====== Record list ======

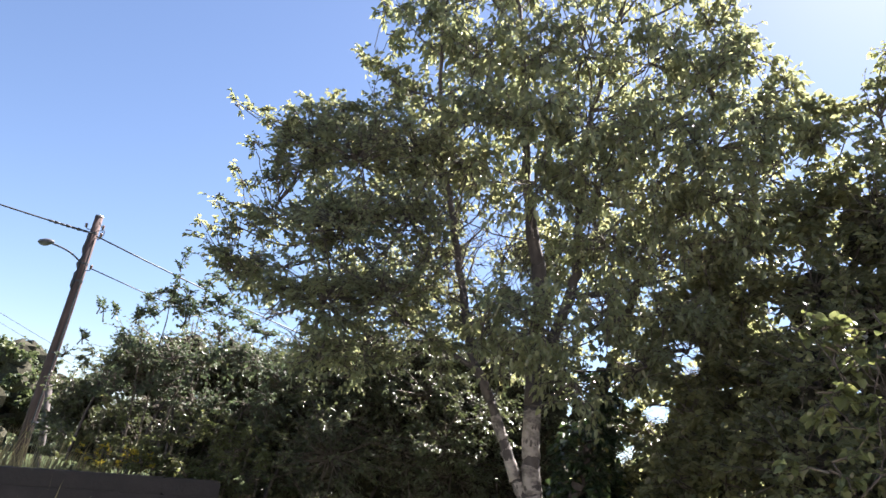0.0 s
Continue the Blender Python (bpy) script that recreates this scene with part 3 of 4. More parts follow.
THICKET_CLUMPS += [
    (4.03, 10.77, 1.92, 0.85), (4.86, 10.42, 2.02, 0.90), (1.30, 11.43, 2.73, 0.70), (2.01, 11.42, 2.64, 0.60),
    (4.06, 10.87, 2.84, 0.70), (4.81, 10.56, 3.04, 0.80), (4.35, 10.76, 3.77, 0.60), (4.90, 10.51, 4.09, 0.60),
    (2.90, 11.23, 2.43, 0.40), (2.61, 11.30, 2.94, 0.50), (3.70, 10.99, 2.53, 0.40), (3.49, 11.06, 3.56, 0.35),
    (4.53, 10.68, 4.73, 0.60), (1.61, 11.49, 3.35, 0.60), (1.01, 11.56, 3.67, 0.50), (2.48, 12.76, 1.40, 1.00),
    (3.36, 12.56, 1.40, 1.00), (4.23, 12.29, 1.40, 1.00), (2.92, 12.67, 2.19, 0.70), (3.80, 12.43, 2.19, 0.60),
    (2.03, 12.84, 2.30, 1.00),
]
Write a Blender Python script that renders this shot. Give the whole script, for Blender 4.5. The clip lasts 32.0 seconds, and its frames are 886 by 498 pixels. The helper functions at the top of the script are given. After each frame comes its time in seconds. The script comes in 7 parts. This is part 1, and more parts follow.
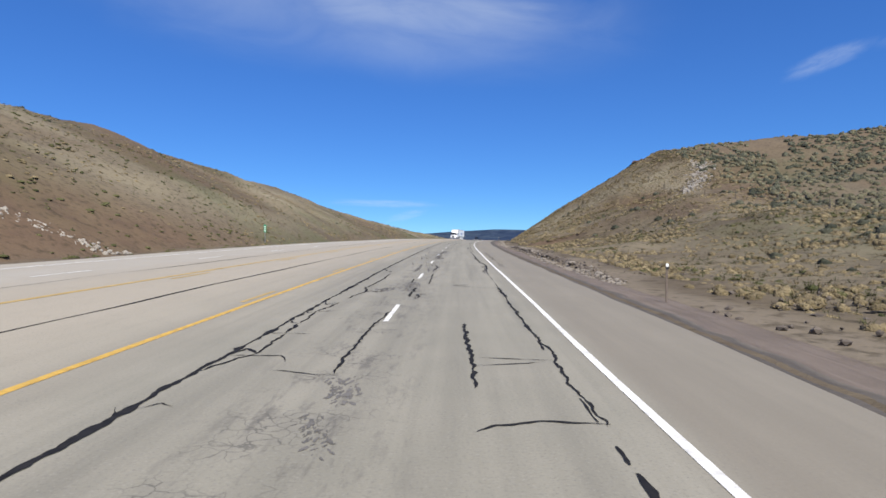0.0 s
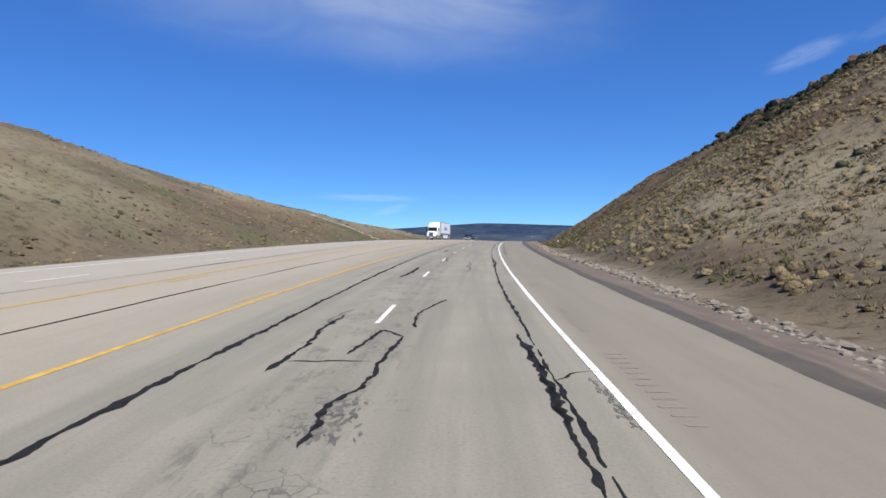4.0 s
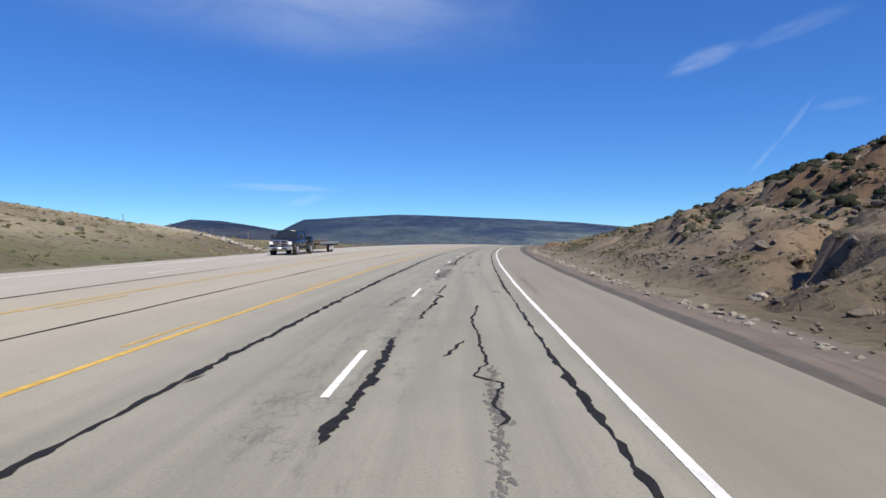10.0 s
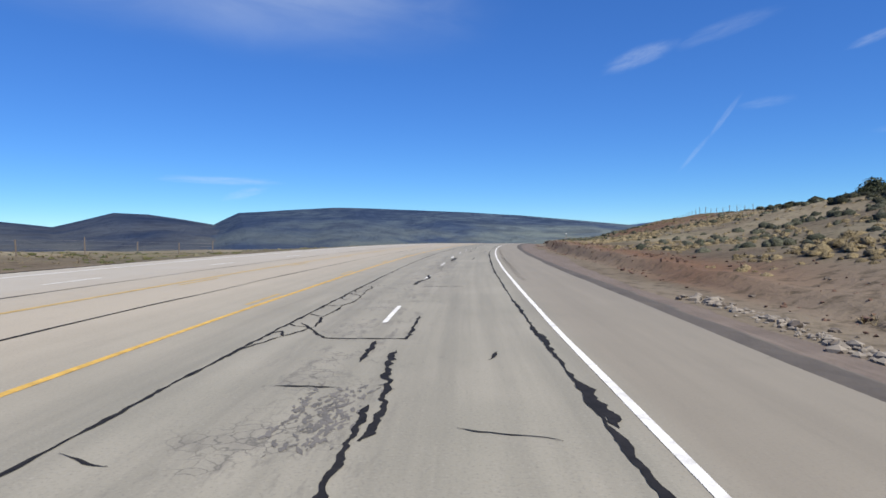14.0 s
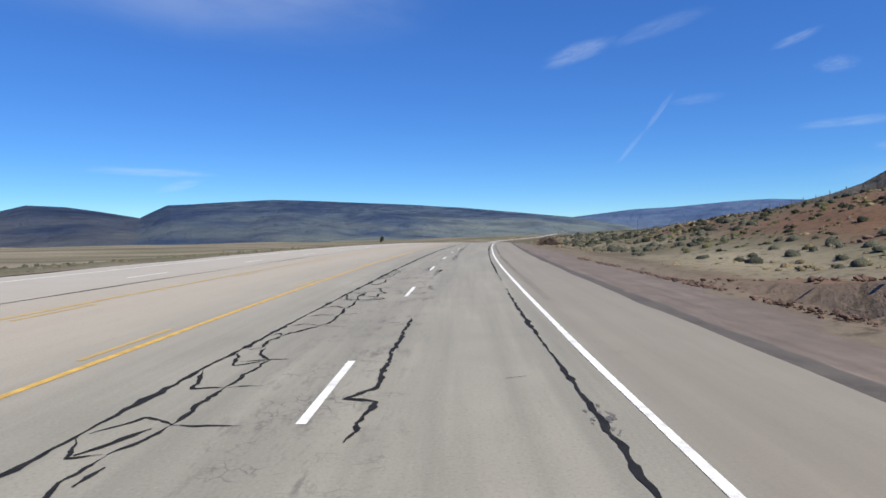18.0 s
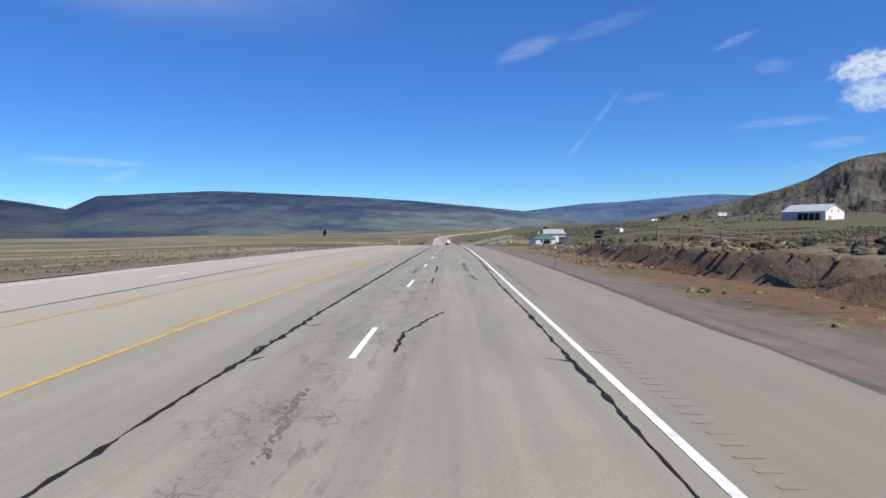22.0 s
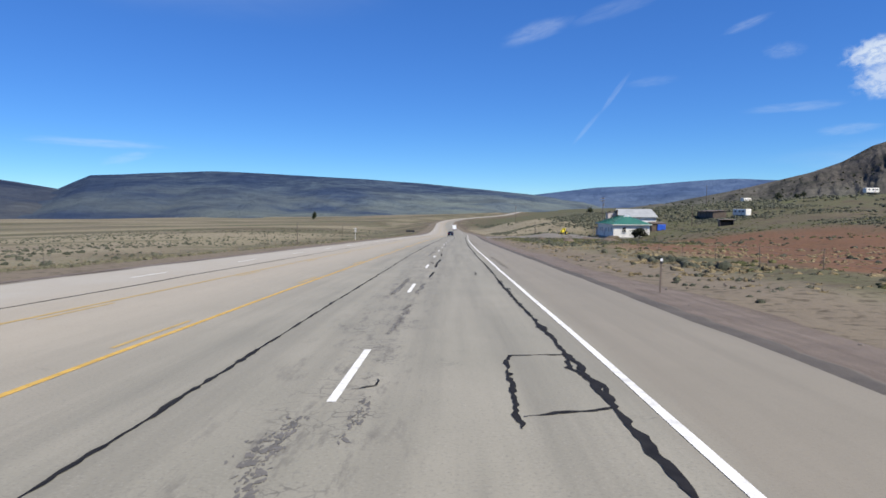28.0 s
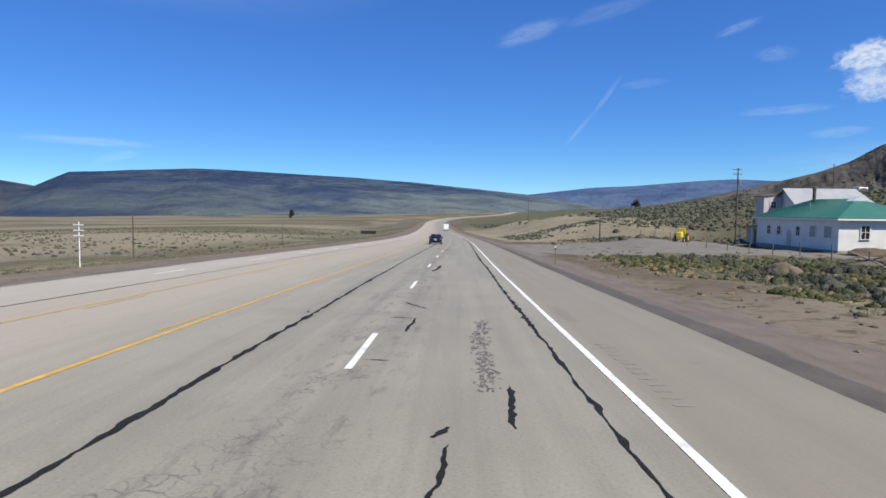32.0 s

======

Given task
Check every line of the data, and copy the ones that contain "Blender".

Written reply
Continue the Blender Python (bpy) script that recreates this scene with part 3 of 4. More parts follow.
Write a Blender Python script that renders this shot. Give the whole script, for Blender 4.5. The clip lasts 32.0 seconds, and its frames are 886 by 498 pixels. The helper functions at the top of the script are given. After each frame comes its time in seconds. The script comes in 7 parts. This is part 1, and more parts follow.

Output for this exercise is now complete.